I’m so proud of all of them. Davidi gave up his entire Hanukka vacation to go every day to the course and sit there learning about how the human body operates and how he can help identify and fix things. He came home and would ask Lauren and Elie questions. At one point, he explained that a different instructor came in to teach them one section.
The new instructor began to explain that in Israel, ambulances also take care of animals…and that at least five questions on the test would be on what he was about to cover – and they had to get at least three of them correct. The young teenagers – most like Davidi around 15 years old…began taking notes frantically.
This is how you save a choking snake, he began…and they all wrote it down.

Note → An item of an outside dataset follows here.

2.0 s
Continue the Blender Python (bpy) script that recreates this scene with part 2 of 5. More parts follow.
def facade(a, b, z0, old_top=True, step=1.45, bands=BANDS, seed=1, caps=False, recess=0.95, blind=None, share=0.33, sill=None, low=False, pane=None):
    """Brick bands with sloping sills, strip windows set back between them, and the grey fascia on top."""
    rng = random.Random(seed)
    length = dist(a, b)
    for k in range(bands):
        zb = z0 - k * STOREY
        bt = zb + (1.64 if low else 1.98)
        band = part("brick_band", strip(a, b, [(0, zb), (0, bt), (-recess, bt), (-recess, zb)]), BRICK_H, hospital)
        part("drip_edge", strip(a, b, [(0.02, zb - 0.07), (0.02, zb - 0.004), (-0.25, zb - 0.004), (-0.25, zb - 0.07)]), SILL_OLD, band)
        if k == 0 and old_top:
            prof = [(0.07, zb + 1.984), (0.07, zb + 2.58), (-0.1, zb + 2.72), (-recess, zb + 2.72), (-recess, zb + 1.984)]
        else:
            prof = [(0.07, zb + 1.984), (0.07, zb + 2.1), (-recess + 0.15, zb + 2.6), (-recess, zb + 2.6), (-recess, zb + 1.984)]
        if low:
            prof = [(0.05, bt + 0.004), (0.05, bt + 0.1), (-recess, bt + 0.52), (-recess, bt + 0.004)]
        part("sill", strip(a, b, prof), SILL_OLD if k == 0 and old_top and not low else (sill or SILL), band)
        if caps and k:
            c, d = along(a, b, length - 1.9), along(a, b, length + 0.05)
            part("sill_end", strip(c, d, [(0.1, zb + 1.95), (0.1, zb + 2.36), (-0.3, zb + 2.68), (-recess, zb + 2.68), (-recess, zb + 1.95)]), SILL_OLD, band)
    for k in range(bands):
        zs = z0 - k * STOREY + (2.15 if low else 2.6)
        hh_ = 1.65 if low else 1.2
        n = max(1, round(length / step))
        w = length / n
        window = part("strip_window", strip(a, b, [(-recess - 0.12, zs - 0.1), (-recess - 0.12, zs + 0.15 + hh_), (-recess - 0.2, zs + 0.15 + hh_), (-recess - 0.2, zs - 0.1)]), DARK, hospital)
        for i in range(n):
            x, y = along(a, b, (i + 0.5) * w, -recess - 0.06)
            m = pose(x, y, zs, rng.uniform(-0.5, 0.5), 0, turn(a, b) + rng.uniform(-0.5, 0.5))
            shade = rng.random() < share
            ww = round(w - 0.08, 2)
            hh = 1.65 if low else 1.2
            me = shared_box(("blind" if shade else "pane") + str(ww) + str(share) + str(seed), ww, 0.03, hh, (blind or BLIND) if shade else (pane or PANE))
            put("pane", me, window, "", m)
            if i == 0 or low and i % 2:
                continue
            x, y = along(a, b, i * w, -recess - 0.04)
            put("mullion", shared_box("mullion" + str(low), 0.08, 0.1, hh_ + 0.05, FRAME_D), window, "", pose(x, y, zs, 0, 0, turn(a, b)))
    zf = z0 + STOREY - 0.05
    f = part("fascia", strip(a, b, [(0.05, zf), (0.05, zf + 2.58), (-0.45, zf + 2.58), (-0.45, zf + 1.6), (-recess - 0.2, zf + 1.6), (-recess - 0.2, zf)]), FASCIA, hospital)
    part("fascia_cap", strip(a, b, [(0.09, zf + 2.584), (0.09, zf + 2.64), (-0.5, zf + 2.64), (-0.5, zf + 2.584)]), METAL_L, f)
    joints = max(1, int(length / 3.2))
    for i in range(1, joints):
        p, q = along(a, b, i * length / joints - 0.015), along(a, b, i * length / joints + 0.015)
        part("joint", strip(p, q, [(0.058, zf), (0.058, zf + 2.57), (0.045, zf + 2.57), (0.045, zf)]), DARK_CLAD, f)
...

This is how you give a cesarean to a turtle…and they wrote it down.
By the time they were on the third animal…finally, the teenagers began to wonder. One asked, “are you being serious?”
At which point, the first instructor and the second instructor began laughing uncontrollably. The other instructor knew she would not be able to deliver this joke without laughing and so the substitute came in and for 30 minutes they had these kids going. Lauren laughed so hard when she heard the explanations. Apparently, this is a known part of these courses – she teaches about hamster treatment, but thinks she’ll borrow the snake idea for her next class. These are 15 and 16 year old kids who have given up their vacation to learn very serious things about how to help in times of emergency – it’s a way, perhaps, to remind them that there are things in life you still need to laugh about, smile about. It’s so brilliant, so perfect, so Israeli.
What an incredible gift these young people bring to our country…but what an incredible gift they receive. They learn how to handle a crisis calmly, to ask the right questions, and help. I’ve seen Elie time and time again, calmly step into a situation; Lauren has infinite patience and was so gentle with the young woman – as she is when Aliza gets frustrated and tired.
So – it’s 3:15 and I’ve relaxed enough to go to sleep. May it be a quiet night for Elie and Lauren…and all of our city and our country. And as I do each night before I go to sleep – I take a deep breath and check to see if rockets were being fired at our cities.
It seems it is quiet there as well. Today, rocks were thrown again at an Israeli bus and a car – no injuries reported though there were some frightening moments as the windows shattered. And two young Arabs were caught at a checkpoint with ammunition and pipe bombs. They confessed that they had hoped to get into the courtroom where the second of the Awad cousins was being sentenced for his part in the brutal murders of the Fogel family in Itamar. Five life sentences – 132 years.
And even that is not enough. But for now, I’ll be happy that some measure of justice was given today and hope for the Israeli government to be smart enough never to release these two killers. And lest I sadden myself enough to block sleep, I’ll return to the wonderful news that it is 3:20 in the morning and my babies are all safe and asleep.
My oldest baby sleeps with her sweet and wonderful husband and her amazingly amazing baby; my second baby sleeps in his room, his fiancee asleep in his baby sister’s room. My third baby sleeps in the apartment below our house with his beautiful wife. My fourth baby passed his test and will now go out on ambulances to help others and tonight he is asleep in his room. And my youngest baby will soon turn 12 and celebrate her bat mitzvah…she sleeps in peace and with less fear than she has had in many months.
May God watch over my children and bless them with health, with safety, with love, with joy.